◆ Data block:
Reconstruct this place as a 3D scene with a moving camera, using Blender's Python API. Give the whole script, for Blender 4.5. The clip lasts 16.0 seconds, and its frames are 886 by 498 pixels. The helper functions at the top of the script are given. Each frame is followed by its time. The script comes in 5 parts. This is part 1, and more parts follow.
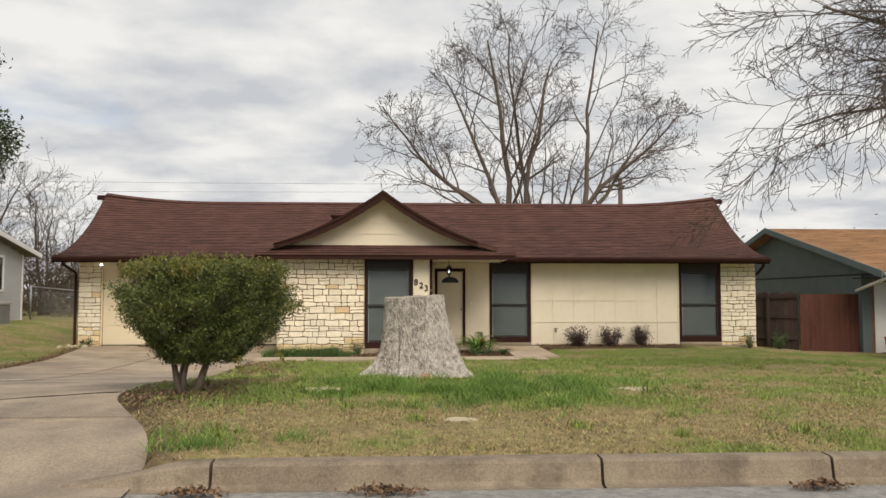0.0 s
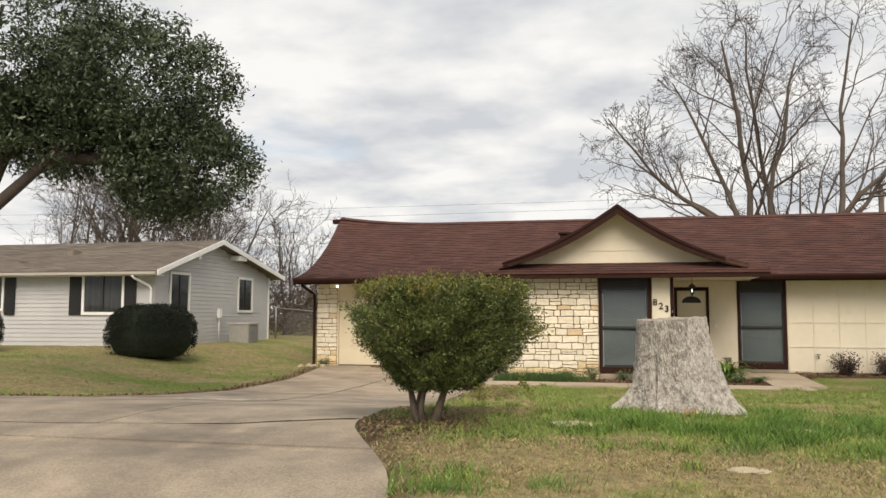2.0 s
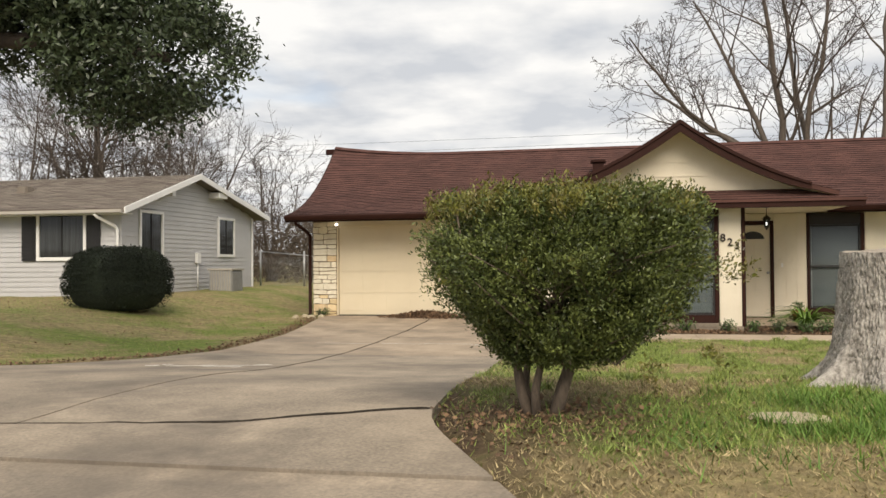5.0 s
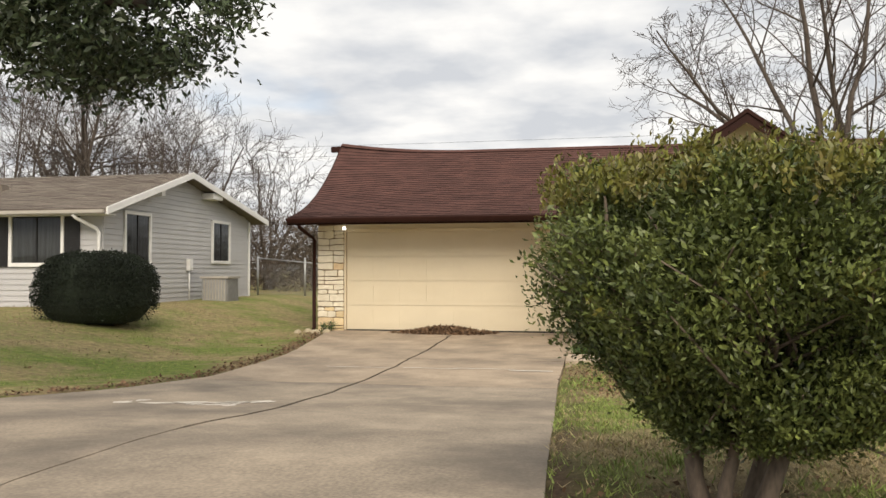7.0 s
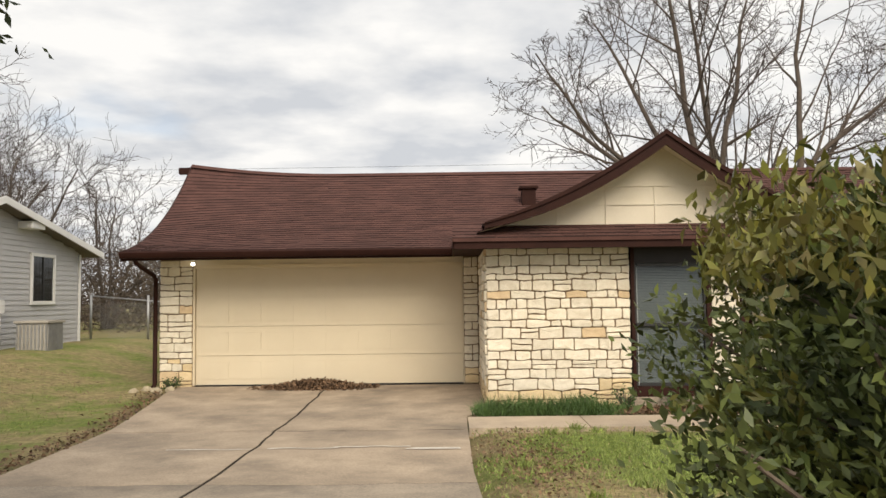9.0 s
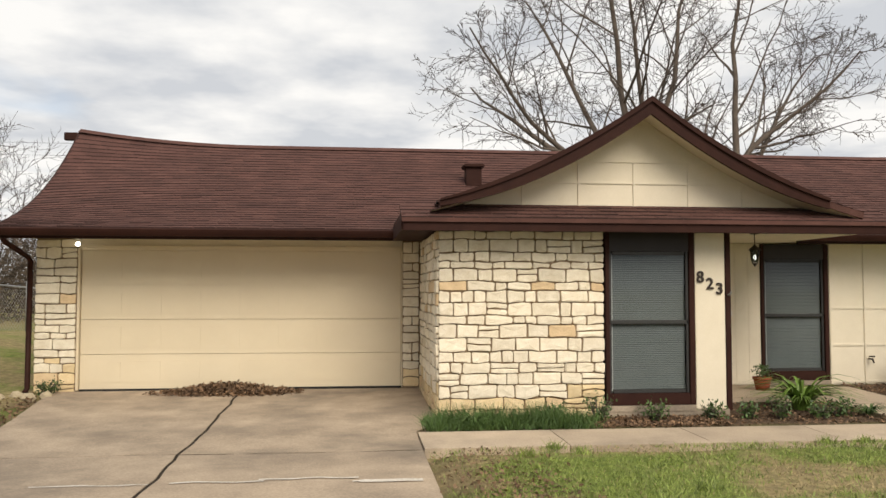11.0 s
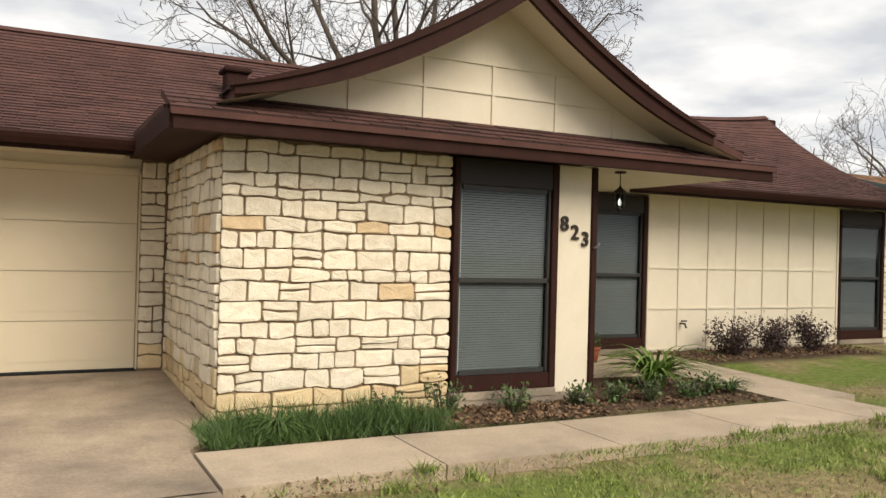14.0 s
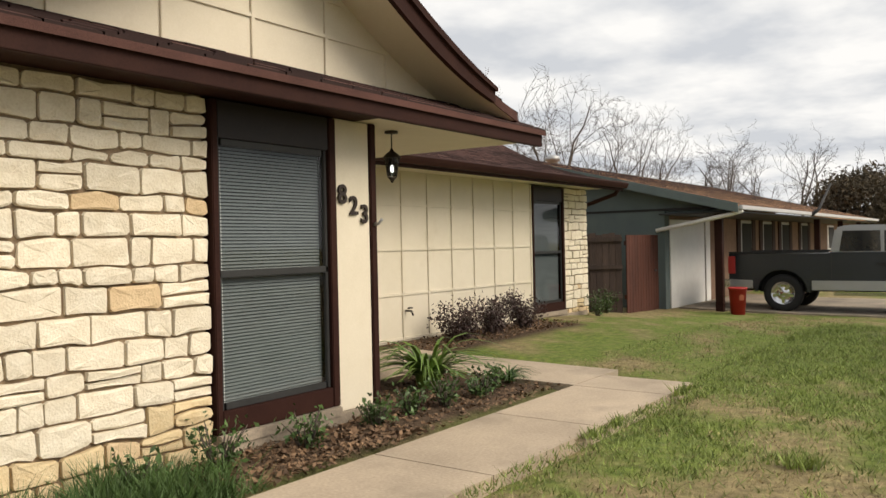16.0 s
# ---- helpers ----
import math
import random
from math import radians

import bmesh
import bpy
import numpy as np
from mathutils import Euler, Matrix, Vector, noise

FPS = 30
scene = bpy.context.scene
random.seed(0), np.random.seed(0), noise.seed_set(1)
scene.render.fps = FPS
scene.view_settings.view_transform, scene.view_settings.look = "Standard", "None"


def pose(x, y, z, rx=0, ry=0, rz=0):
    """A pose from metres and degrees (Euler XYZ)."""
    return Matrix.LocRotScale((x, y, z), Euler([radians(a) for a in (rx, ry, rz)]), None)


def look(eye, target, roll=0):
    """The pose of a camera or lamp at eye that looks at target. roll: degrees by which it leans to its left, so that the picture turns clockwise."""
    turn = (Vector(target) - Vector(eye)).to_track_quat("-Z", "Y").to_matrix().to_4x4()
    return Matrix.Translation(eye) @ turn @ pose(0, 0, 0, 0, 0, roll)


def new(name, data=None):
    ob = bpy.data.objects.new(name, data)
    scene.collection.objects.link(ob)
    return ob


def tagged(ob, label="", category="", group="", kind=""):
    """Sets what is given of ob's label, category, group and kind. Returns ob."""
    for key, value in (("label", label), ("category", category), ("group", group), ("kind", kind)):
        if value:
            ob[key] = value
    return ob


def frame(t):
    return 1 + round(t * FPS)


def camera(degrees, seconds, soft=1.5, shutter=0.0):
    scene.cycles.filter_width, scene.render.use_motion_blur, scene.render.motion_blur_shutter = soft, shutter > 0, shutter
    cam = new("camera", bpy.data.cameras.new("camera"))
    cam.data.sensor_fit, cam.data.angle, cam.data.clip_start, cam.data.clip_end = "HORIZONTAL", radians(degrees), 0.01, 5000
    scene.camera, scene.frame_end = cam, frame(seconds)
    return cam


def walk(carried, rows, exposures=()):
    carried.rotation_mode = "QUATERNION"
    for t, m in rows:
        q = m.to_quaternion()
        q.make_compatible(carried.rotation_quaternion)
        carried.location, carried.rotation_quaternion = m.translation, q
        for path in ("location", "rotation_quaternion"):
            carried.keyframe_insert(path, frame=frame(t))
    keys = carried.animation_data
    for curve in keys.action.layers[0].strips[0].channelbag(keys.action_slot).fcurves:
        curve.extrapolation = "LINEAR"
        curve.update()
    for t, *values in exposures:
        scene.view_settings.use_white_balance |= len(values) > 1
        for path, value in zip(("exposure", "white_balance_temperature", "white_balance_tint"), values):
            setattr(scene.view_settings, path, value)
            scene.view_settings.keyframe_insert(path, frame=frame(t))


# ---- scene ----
cam = camera(57.4, 16.0)
PATH = [
    (0, (8.172, -22.85, 1.316), (8.28, -20.857, 1.435), 0.0),
    (0.5, (8.18, -22.83, 1.306), (8.202, -20.832, 1.399), 0.4),
    (1, (8.098, -22.641, 1.282), (7.988, -20.645, 1.36), 0.2),
    (1.5, (7.958, -22.285, 1.31), (7.704, -20.305, 1.44), -0.7),
    (2, (7.815, -21.882, 1.333), (7.389, -19.935, 1.502), 0.1),
    (2.5, (7.629, -21.531, 1.309), (7.176, -19.589, 1.463), 0.2),
    (3, (7.401, -21.038, 1.294), (7.006, -19.081, 1.408), 0.1),
    (3.5, (7.111, -20.564, 1.28), (6.755, -18.598, 1.371), 0.3),
    (4, (6.79, -20.01, 1.272), (6.457, -18.039, 1.339), -0.1),
    (4.5, (6.471, -19.487, 1.256), (6.102, -17.522, 1.29), -0.5),
    (7, (5.274, -17.023, 1.281), (4.914, -15.057, 1.335), -0.1),
    (7.5, (5.079, -16.463, 1.305), (4.804, -14.486, 1.424), -0.5),
    (8, (4.944, -15.878, 1.375), (4.745, -13.891, 1.5), 0.1),
    (8.5, (4.829, -15.276, 1.437), (4.689, -13.285, 1.569), 0.3),
    (9, (4.661, -14.759, 1.533), (4.644, -12.762, 1.655), -0.7),
    (11.5, (4.125, -12.302, 1.526), (4.355, -10.318, 1.626), 0.5),
    (12, (4.11, -11.745, 1.507), (4.325, -9.761, 1.637), 1.5),
    (12.5, (4.1, -11.129, 1.498), (4.377, -9.155, 1.661), 0.4),
    (13, (4.041, -10.61, 1.455), (4.443, -8.656, 1.59), 0.9),
    (13.5, (3.896, -10.018, 1.399), (4.573, -8.137, 1.447), 1.2),
    (14, (3.779, -9.428, 1.368), (4.697, -7.651, 1.377), 1.5),
    (14.5, (3.788, -8.811, 1.318), (4.967, -7.196, 1.343), 1.2),
    (15, (3.813, -8.186, 1.305), (5.176, -6.723, 1.282), 0.3),
    (15.5, (3.788, -7.618, 1.271), (5.293, -6.301, 1.236), -0.9),
    (16, (3.887, -7.044, 1.277), (5.519, -5.889, 1.268), -1.2),
]
SKY, SUN = 1.0, 2.8
EXPOSURES = [(0.0, 0.2), (2.5, 0.36), (4.5, 0.38), (7.0, 0.42), (9.0, 0.38), (11.5, 0.36), (12.5, 0.35), (14.0, 0.44), (16.0, 0.38)]
walk(cam, [(t, look(eye, aim, roll)) for t, eye, aim, roll in PATH], EXPOSURES)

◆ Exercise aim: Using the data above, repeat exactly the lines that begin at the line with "q.make_compatible(carried.rotation_quaternion)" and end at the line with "setattr(scene.view_settings, path, value)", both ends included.

◆ Full response:
        q.make_compatible(carried.rotation_quaternion)
        carried.location, carried.rotation_quaternion = m.translation, q
        for path in ("location", "rotation_quaternion"):
            carried.keyframe_insert(path, frame=frame(t))
    keys = carried.animation_data
    for curve in keys.action.layers[0].strips[0].channelbag(keys.action_slot).fcurves:
        curve.extrapolation = "LINEAR"
        curve.update()
    for t, *values in exposures:
        scene.view_settings.use_white_balance |= len(values) > 1
        for path, value in zip(("exposure", "white_balance_temperature", "white_balance_tint"), values):
            setattr(scene.view_settings, path, value)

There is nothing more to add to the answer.